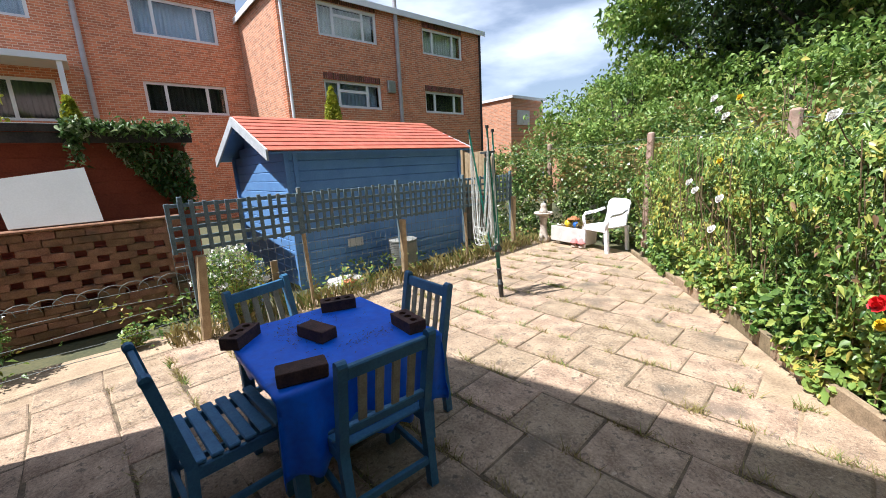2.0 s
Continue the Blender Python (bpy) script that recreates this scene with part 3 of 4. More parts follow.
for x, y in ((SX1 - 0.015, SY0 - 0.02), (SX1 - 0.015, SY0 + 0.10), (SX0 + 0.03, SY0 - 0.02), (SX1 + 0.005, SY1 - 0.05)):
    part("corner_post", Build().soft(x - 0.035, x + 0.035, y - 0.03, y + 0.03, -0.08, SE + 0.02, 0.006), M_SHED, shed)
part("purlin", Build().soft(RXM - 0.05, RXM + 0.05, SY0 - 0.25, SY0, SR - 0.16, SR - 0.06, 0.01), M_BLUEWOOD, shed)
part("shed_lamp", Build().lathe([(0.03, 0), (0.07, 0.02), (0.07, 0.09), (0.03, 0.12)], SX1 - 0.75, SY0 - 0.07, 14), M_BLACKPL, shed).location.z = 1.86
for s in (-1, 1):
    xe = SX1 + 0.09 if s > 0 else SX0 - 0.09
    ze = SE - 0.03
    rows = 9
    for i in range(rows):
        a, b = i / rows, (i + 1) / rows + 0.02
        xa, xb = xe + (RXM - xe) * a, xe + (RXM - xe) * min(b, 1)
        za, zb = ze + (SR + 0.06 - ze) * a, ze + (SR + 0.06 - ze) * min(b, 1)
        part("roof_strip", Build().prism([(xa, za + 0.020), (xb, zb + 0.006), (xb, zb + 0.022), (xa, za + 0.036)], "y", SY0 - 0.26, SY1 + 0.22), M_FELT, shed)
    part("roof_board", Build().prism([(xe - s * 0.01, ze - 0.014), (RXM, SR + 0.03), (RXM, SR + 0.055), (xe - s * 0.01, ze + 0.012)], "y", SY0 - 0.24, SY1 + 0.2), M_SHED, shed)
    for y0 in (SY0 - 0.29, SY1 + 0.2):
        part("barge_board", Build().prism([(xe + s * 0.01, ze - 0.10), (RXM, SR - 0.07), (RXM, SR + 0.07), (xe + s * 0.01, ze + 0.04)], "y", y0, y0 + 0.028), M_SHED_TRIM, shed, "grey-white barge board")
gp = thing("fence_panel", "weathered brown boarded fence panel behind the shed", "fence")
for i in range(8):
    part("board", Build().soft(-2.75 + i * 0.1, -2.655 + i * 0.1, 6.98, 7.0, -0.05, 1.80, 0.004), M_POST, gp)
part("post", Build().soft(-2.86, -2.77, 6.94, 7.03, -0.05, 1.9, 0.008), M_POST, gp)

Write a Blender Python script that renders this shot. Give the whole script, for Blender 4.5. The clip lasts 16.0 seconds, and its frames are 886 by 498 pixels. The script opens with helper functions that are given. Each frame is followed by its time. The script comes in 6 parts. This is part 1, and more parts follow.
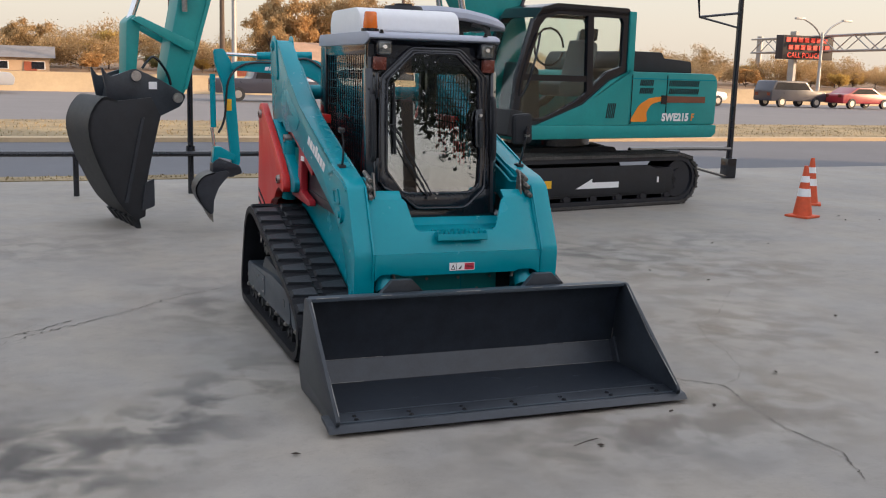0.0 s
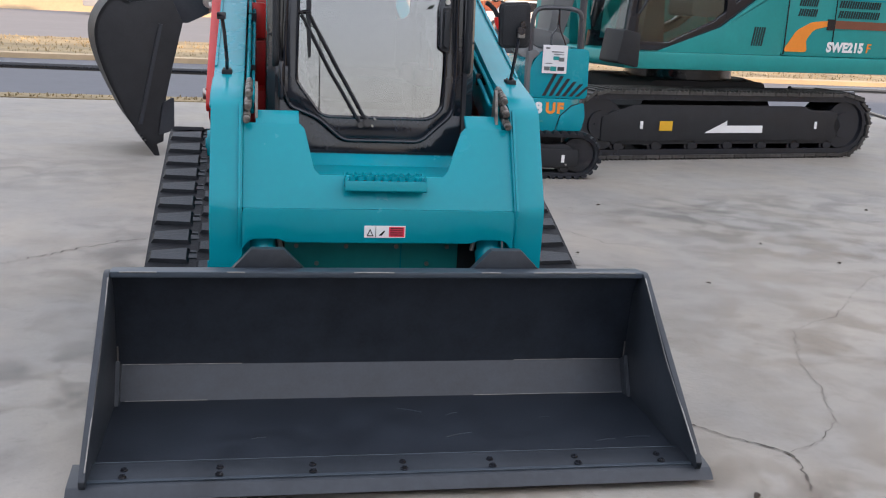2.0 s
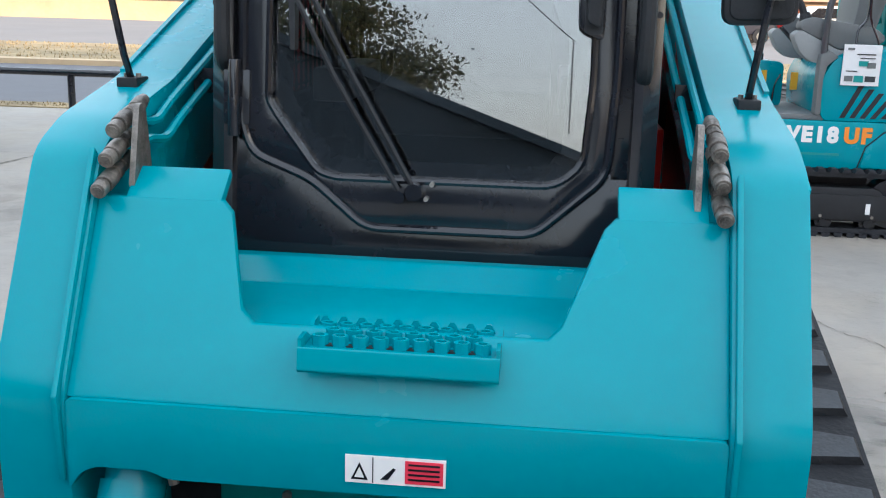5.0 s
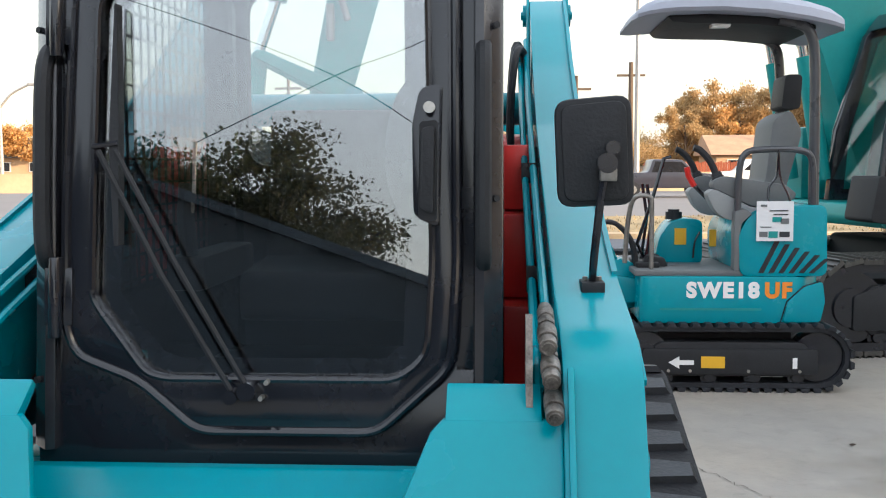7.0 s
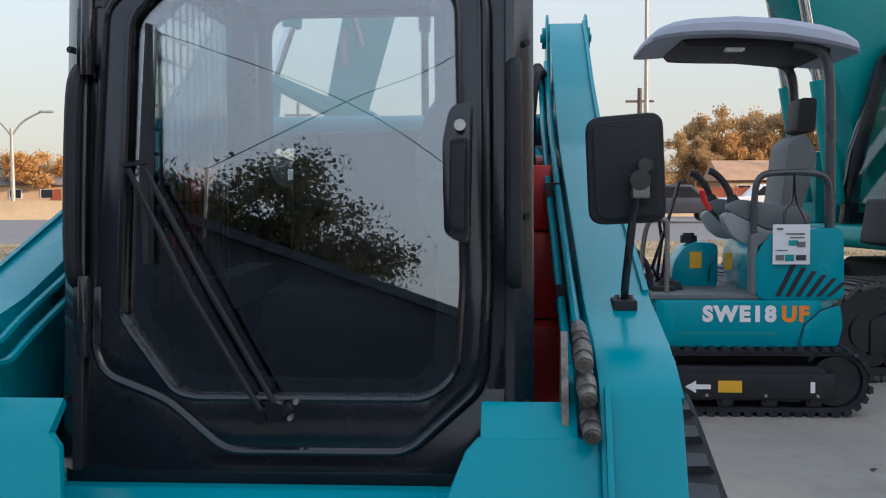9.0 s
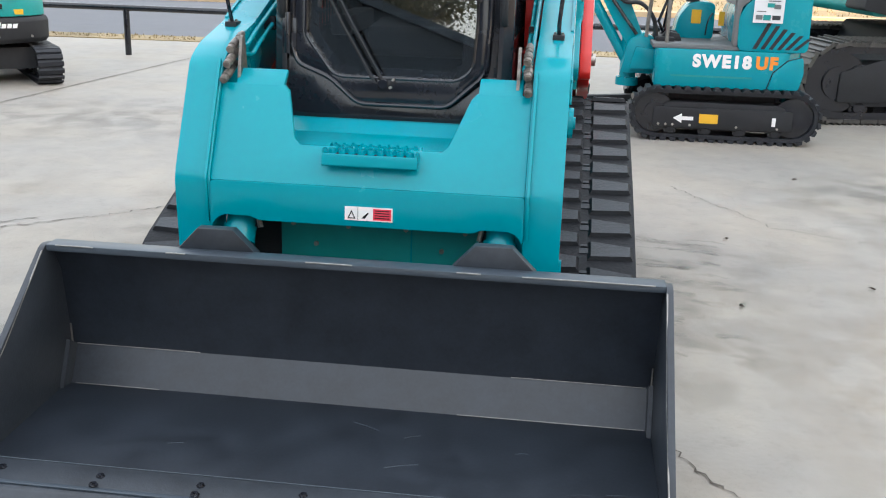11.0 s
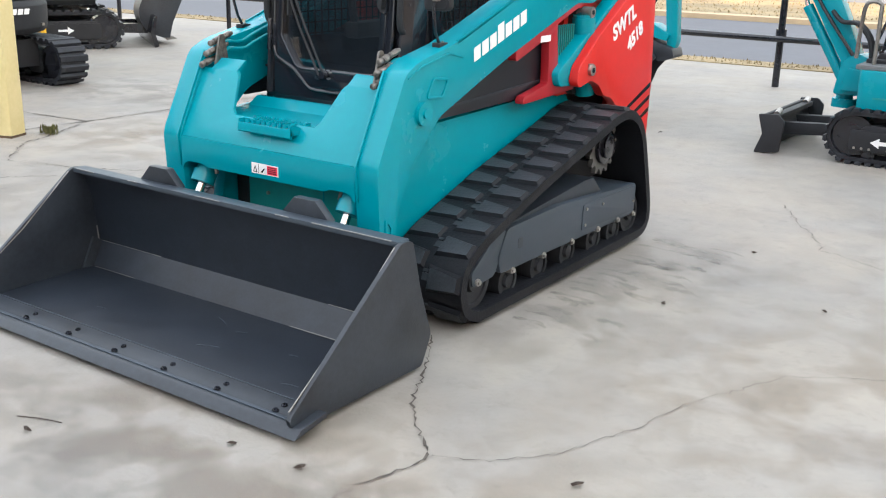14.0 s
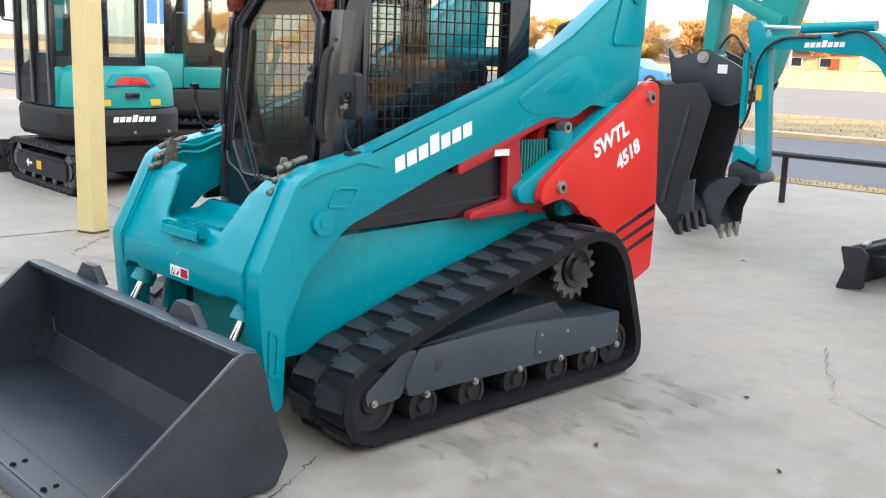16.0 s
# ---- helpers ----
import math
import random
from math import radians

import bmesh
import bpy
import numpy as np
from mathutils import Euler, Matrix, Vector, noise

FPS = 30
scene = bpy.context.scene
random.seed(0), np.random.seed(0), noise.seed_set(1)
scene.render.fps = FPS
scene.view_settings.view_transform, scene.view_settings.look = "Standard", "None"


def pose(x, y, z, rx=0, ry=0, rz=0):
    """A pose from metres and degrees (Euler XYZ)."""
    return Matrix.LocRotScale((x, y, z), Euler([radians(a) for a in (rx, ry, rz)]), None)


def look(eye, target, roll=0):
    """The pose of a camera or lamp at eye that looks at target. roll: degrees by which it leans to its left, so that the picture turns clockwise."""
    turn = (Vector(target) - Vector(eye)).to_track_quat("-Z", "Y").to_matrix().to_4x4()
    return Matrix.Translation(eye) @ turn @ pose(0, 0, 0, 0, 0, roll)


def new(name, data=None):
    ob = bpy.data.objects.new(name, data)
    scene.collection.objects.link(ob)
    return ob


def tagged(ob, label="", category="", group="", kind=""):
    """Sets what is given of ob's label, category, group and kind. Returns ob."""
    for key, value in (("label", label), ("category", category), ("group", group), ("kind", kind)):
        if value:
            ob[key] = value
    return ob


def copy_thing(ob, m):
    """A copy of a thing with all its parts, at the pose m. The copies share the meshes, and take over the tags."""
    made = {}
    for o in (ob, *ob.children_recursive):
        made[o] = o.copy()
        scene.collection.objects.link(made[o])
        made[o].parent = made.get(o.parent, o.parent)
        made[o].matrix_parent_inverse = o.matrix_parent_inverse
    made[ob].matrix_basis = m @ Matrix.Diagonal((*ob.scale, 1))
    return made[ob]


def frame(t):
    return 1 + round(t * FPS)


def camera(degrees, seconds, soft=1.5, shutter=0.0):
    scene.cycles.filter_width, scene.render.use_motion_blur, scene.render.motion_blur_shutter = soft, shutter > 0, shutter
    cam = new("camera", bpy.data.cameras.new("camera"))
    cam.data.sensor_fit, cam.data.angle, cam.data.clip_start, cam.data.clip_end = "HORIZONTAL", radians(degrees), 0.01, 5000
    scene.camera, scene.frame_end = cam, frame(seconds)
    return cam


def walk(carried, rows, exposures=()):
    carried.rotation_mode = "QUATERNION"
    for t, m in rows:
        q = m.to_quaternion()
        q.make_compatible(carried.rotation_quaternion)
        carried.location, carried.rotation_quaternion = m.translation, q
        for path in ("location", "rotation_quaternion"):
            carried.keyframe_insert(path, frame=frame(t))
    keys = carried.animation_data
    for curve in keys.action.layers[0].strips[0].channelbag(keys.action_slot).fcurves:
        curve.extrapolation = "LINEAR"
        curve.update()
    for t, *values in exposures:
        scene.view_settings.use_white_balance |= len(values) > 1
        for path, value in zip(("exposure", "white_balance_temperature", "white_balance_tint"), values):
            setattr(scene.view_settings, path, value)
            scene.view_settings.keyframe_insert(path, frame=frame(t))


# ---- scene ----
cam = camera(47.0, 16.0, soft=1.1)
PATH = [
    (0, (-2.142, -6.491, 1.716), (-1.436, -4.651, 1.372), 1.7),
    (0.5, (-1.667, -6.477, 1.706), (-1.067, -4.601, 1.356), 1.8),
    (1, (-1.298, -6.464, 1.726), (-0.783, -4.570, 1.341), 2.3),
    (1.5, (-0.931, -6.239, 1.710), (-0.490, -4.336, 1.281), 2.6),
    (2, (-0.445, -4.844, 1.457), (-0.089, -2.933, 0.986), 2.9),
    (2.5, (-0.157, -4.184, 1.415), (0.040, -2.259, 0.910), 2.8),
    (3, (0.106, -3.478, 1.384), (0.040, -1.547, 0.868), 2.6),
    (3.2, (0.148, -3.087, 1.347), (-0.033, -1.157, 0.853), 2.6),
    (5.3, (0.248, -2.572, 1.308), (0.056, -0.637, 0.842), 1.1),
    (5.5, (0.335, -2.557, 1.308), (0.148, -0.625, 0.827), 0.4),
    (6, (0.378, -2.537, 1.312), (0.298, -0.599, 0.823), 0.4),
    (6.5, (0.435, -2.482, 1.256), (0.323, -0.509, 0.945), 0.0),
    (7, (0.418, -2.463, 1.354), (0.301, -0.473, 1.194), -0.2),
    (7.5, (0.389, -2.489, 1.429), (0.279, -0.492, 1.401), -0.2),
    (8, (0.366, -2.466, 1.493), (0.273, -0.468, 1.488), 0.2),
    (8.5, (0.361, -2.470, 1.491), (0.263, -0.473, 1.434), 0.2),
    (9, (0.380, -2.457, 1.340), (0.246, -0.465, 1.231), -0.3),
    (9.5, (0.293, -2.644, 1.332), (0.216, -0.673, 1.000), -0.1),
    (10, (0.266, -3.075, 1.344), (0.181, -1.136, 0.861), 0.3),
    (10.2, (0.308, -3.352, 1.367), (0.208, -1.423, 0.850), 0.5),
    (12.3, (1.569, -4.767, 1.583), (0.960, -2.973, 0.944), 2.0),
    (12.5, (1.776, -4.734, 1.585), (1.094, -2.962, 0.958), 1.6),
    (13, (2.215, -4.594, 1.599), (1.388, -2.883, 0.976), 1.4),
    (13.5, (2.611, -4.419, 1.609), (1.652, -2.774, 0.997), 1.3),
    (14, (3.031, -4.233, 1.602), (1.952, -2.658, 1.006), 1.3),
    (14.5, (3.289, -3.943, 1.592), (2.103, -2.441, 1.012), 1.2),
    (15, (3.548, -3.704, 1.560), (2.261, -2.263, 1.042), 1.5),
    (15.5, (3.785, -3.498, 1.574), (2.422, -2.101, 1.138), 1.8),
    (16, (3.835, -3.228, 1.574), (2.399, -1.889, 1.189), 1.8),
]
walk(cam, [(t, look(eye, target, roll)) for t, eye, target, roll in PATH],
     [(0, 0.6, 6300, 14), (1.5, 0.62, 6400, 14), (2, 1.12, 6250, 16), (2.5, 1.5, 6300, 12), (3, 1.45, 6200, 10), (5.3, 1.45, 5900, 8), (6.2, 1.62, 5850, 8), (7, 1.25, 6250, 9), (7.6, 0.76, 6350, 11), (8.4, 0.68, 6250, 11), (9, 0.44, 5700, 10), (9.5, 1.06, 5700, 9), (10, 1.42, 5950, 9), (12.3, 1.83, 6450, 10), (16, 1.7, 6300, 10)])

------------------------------

● Exercise aim: Quote nothing but the lines that run from the line containing "radians(degrees), 0.01, 5000" through the line containing "scene.view_settings.keyframe_insert(path, frame=frame(t))", keeping both of them word for word.

● Exercise solution:
    cam.data.sensor_fit, cam.data.angle, cam.data.clip_start, cam.data.clip_end = "HORIZONTAL", radians(degrees), 0.01, 5000
    scene.camera, scene.frame_end = cam, frame(seconds)
    return cam


def walk(carried, rows, exposures=()):
    carried.rotation_mode = "QUATERNION"
    for t, m in rows:
        q = m.to_quaternion()
        q.make_compatible(carried.rotation_quaternion)
        carried.location, carried.rotation_quaternion = m.translation, q
        for path in ("location", "rotation_quaternion"):
            carried.keyframe_insert(path, frame=frame(t))
    keys = carried.animation_data
    for curve in keys.action.layers[0].strips[0].channelbag(keys.action_slot).fcurves:
        curve.extrapolation = "LINEAR"
        curve.update()
    for t, *values in exposures:
        scene.view_settings.use_white_balance |= len(values) > 1
        for path, value in zip(("exposure", "white_balance_temperature", "white_balance_tint"), values):
            setattr(scene.view_settings, path, value)
            scene.view_settings.keyframe_insert(path, frame=frame(t))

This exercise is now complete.